W MORBID STENCH grają death/doom i po świetnym debiucie „Doom & Putrefaction” z 2019, w ubiegłym roku powrócili drugą płytą – „The Rotting Ways of Doom”, ponownie wkradając się w moje serce i zawłaszczając odtwarzacz na wiele dziesiątków odsłuchów.
„The Rotting Ways of Doom” to doom/death metal najwyższej próby – ciężki i przytłaczający, posępny, ale jednocześnie brutalny, miejscami piekielnie przebojowy i zadziwiająco – jak na ten gatunek – urozmaicony. Nie ma tu mowy o nudzie, niekończącej się powtarzalności tych samych riffów. Każdy z utworów niesie coś swojego, jakiś smaczek, riff, przyśpieszenie, urokliwą melodykę, miażdżącą, dobitną rytmikę, wokalne frazy poruszającej ekspresji, chwytającej za trzewia i zaciskającej mroczną łapę na serduchu.
MORBID STENCH nawiązuje do korzeni brytyjskiej sceny death doom metalowej, w największym stopniu do wczesnej ANATHEMY, z tą różnicą, że salwadorko-kostarykańska ekipa jest brutalniejsza, mroczniejsza, naznaczona piętnem rozkładu.
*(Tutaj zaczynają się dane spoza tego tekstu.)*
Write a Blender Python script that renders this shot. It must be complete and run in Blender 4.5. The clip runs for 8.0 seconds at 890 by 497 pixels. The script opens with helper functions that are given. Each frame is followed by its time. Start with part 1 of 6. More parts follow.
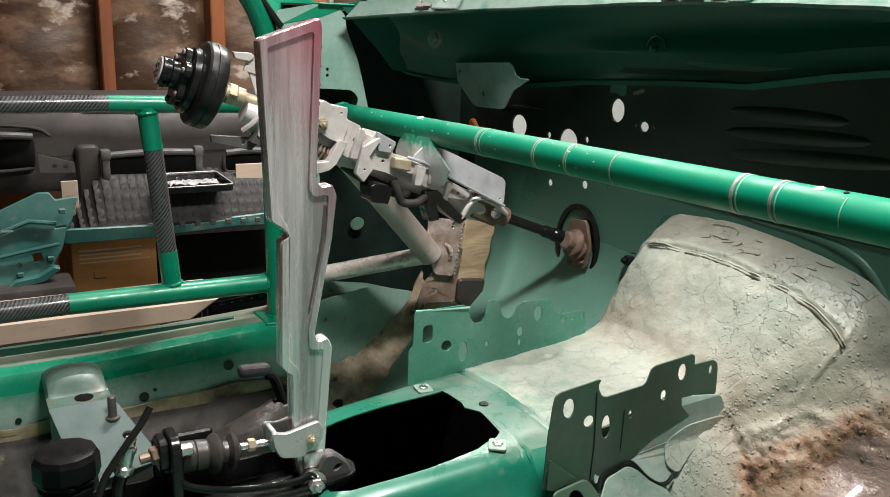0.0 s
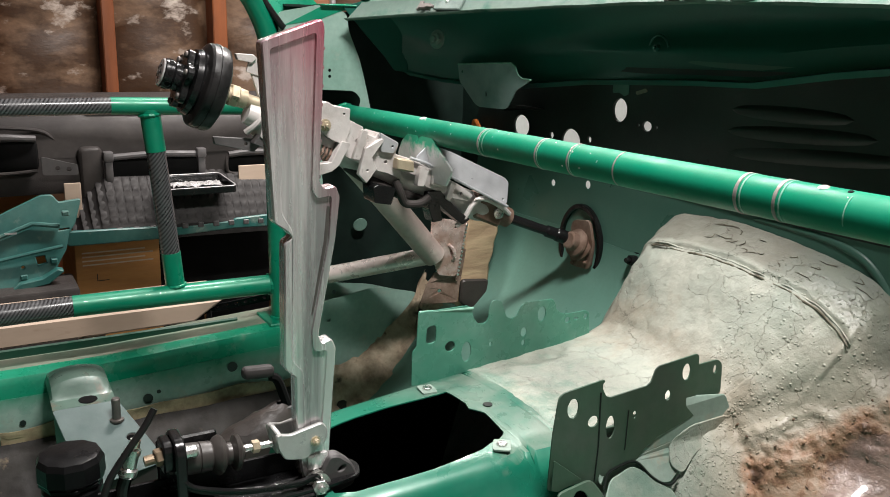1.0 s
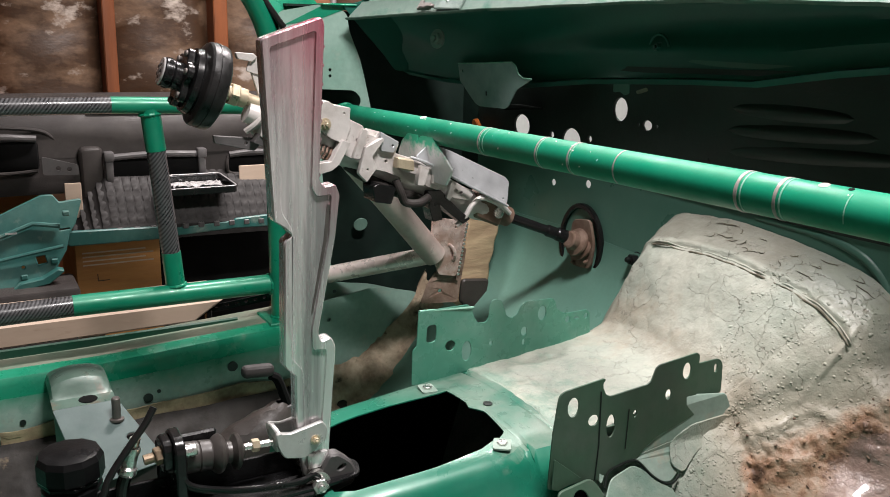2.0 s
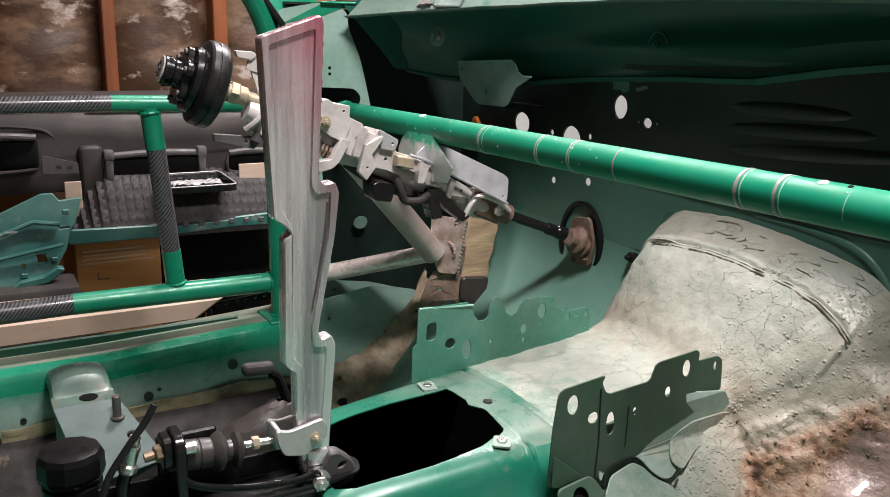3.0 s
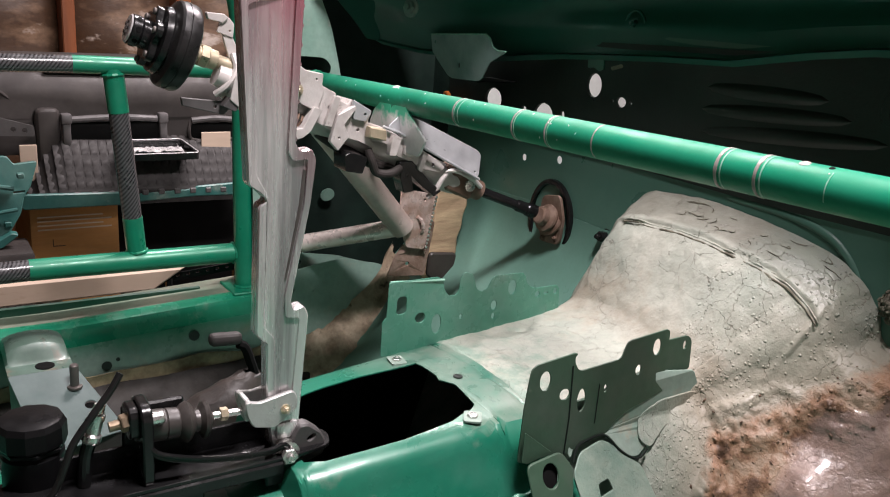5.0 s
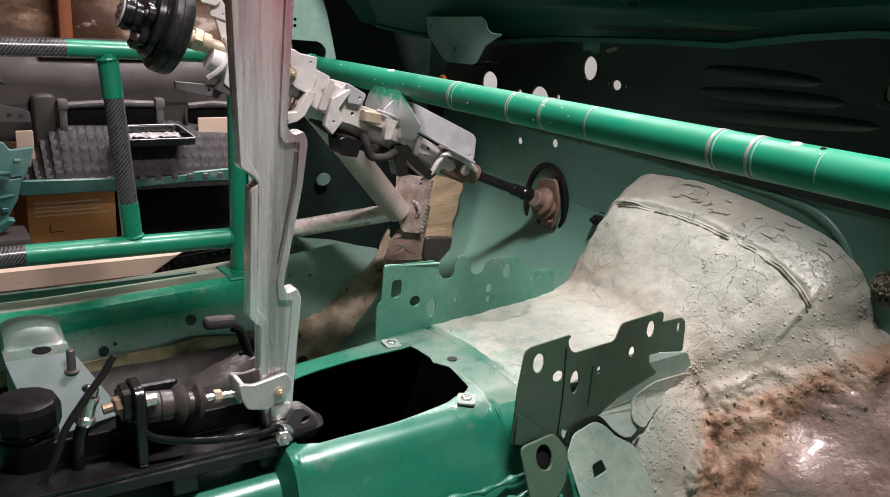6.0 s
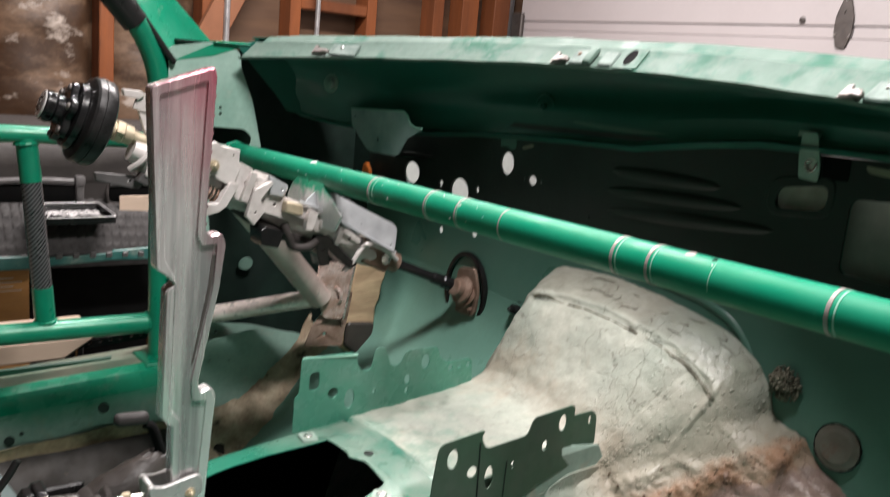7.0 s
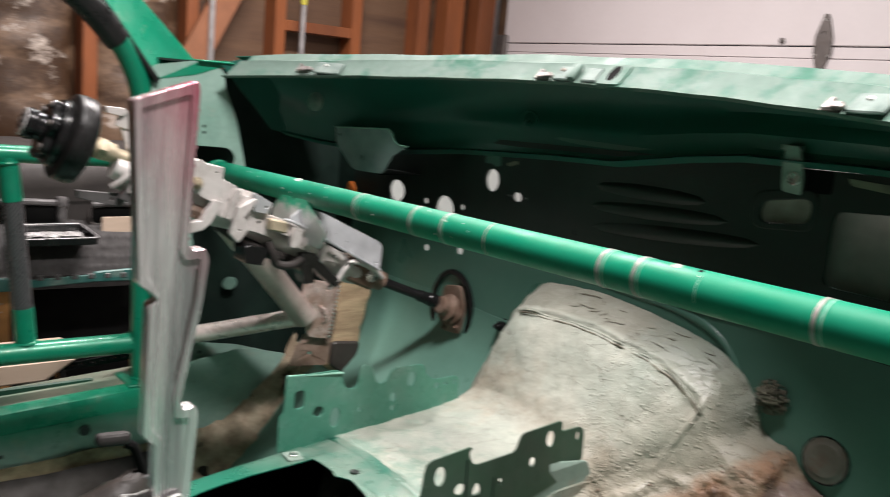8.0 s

Miejscami ich muzyka maluje dźwiękowe przestrzenie i monumentalne krajobrazy, innym razem kroczny potężnie, majestatycznie i dostojnie – jak armia olbrzymów, która każdym wbiciem stopy w podłoże powoduje ruchy tektoniczne ziemi. A jak przyśpiesza to bezwględnie, bezlitośnie, jakby te riffy za chwilę miały oderwać się od muzycznej materii i zza światów ściągnąć ostateczną zagładę.
Posłuchajcie choćby otwierającego płytę „The Rotting Ways Of Doom”, kiedy po klimatycznym przestrzennym początku muzyka staje się ciężka, monumentalna, jakby jakiś potężny kolos wychodził spod ziemi, niszcząc miasta wybudowane na powierzchni, a później napędzany niepowstrzymanym riffem kroczył niszcząc wszystko, co napotka na swojej drodze.